Reverse stock splits explained through a battle against bankruptcy

Kristin Schwab Mar 22, 2023
Heard on:
If Bed Bath & Beyond's stock falls under a dollar for an extended time, it risks delisting from Nasdaq. Justin Sullivan/Getty Images
HTML EMBED:
COPY

Bed Bath & Beyond continues its struggle to avoid bankruptcy and regain its footing in retail. Its latest move: The company is asking for shareholder approval for a reverse stock split. AMC investors approved the same move last week. It’s a strategy you don’t often see, and most people may not understand it.

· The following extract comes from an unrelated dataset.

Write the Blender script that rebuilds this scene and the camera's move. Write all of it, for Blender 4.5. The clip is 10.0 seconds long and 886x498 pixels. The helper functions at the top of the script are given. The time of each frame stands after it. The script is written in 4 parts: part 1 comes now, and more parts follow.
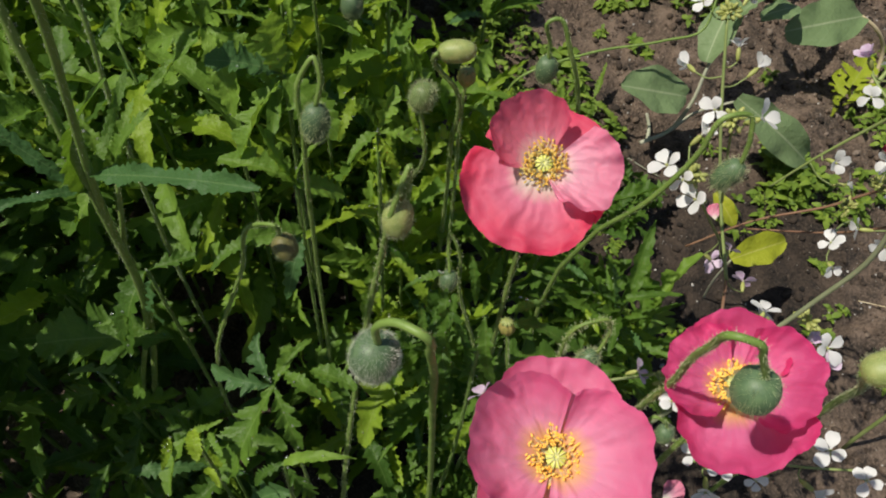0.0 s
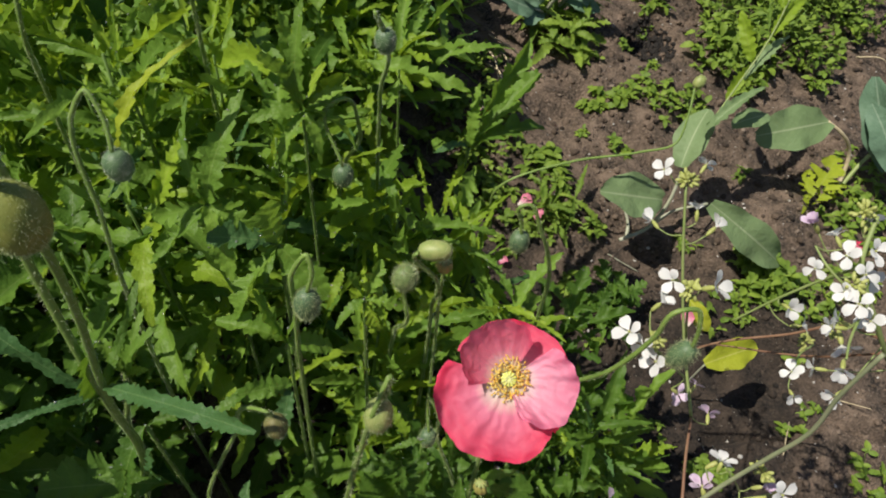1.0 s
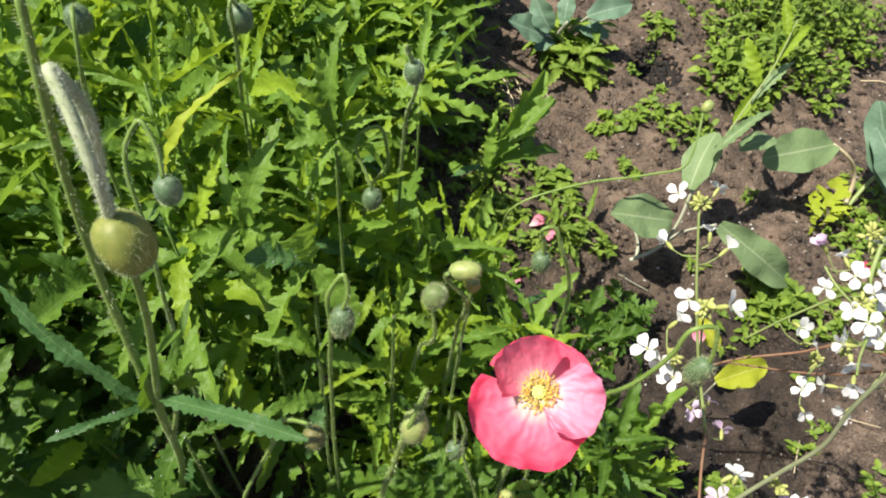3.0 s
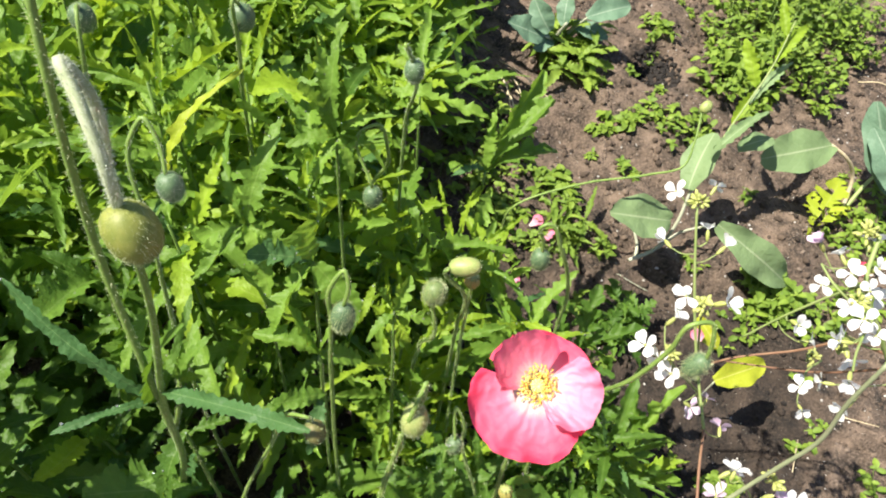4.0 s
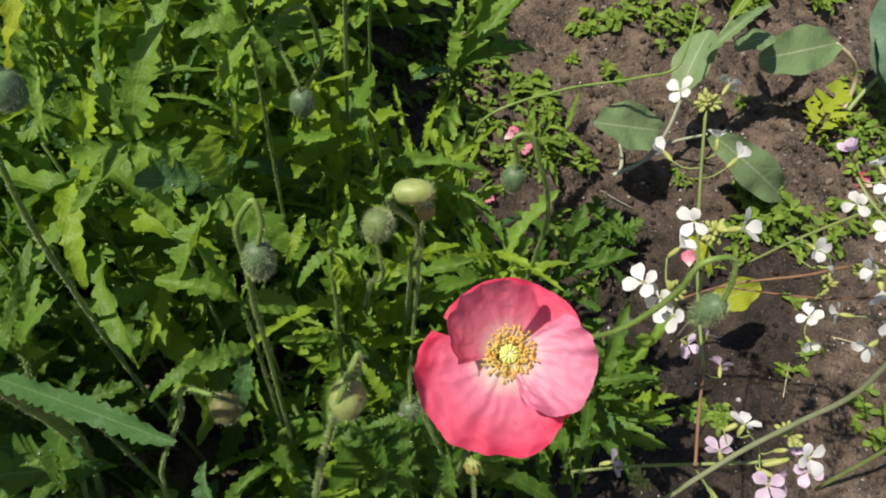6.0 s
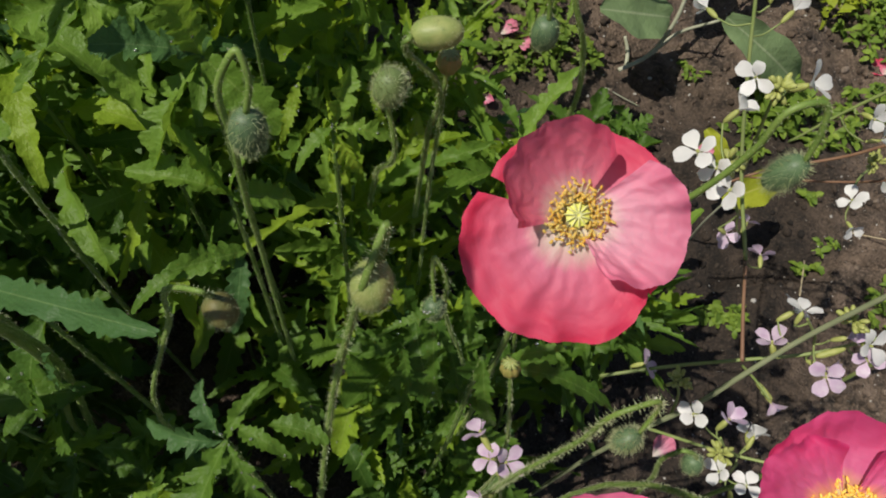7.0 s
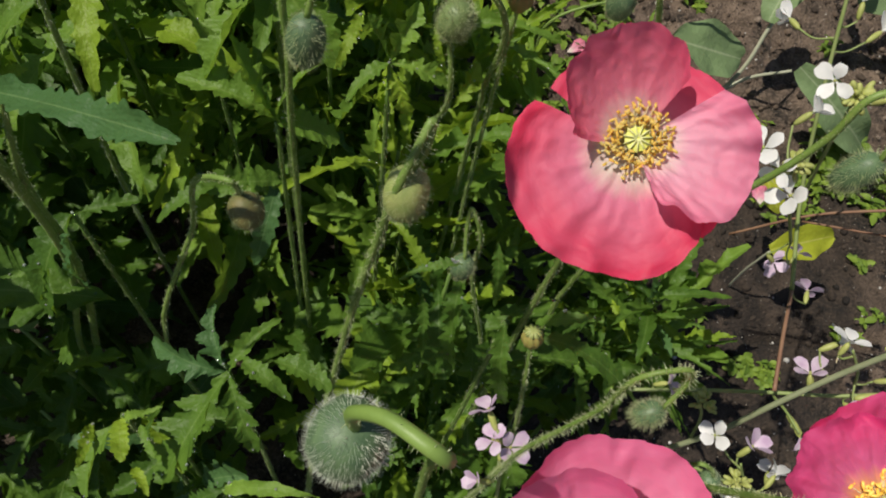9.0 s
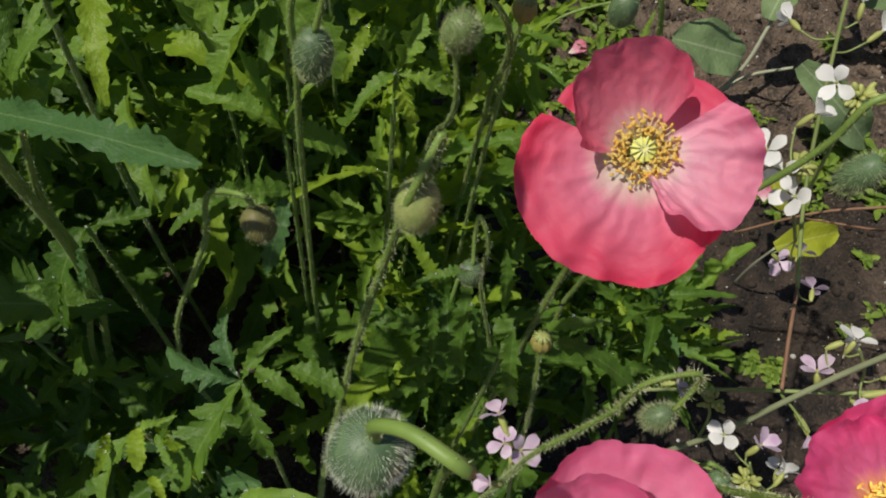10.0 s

Here’s a quick lesson on good, old-fashioned stock splits — not the reverse kind: A company decides its stock price is too high and wants to make it more affordable. So it divides its shares by about half. That means there are double the number of shares available for half the price.

“And then a reverse stock split is literally the reverse of all of that,” said Philip Bond, a finance professor at the University of Washington. He said a company might consider a reverse split when the price of shares drops too low. Essentially, the company doubles the price of its stock by cutting them in half.

Bond said regular stock splits are all about optics. They scream, “I am affordable, accessible, buy me!” A reverse stock split can make a company appear more valuable. But there’s another way of looking at it.

“There are a few more sort of real reasons unrelated to market psychology why you might want to do a reverse stock split,” he said.

The Nasdaq, where Bed Bath & Beyond is traded, will move to delist companies that fall under $1 per share for 30 consecutive trading days. BB&B slipped under a dollar on Monday.

It’s why Alice Bonaime, a finance professor at the University of Arizona, said a reverse stock split sends a message “that the company is not confident enough that the stock will rise on its own. They have to take more extreme measures.”

This move doesn’t always spell doom. But Morningstar analyst Jaime Katz said BB&B is on a path of last resort.

“On top of being in a fundamentally difficult place in retailing, your biggest exposure is the housing market,” she said.

After all, it is a home goods store, and the housing market has slowed with rising interest rates. Katz added that it’s likely the company will eventually face bed, bath and bankruptcy.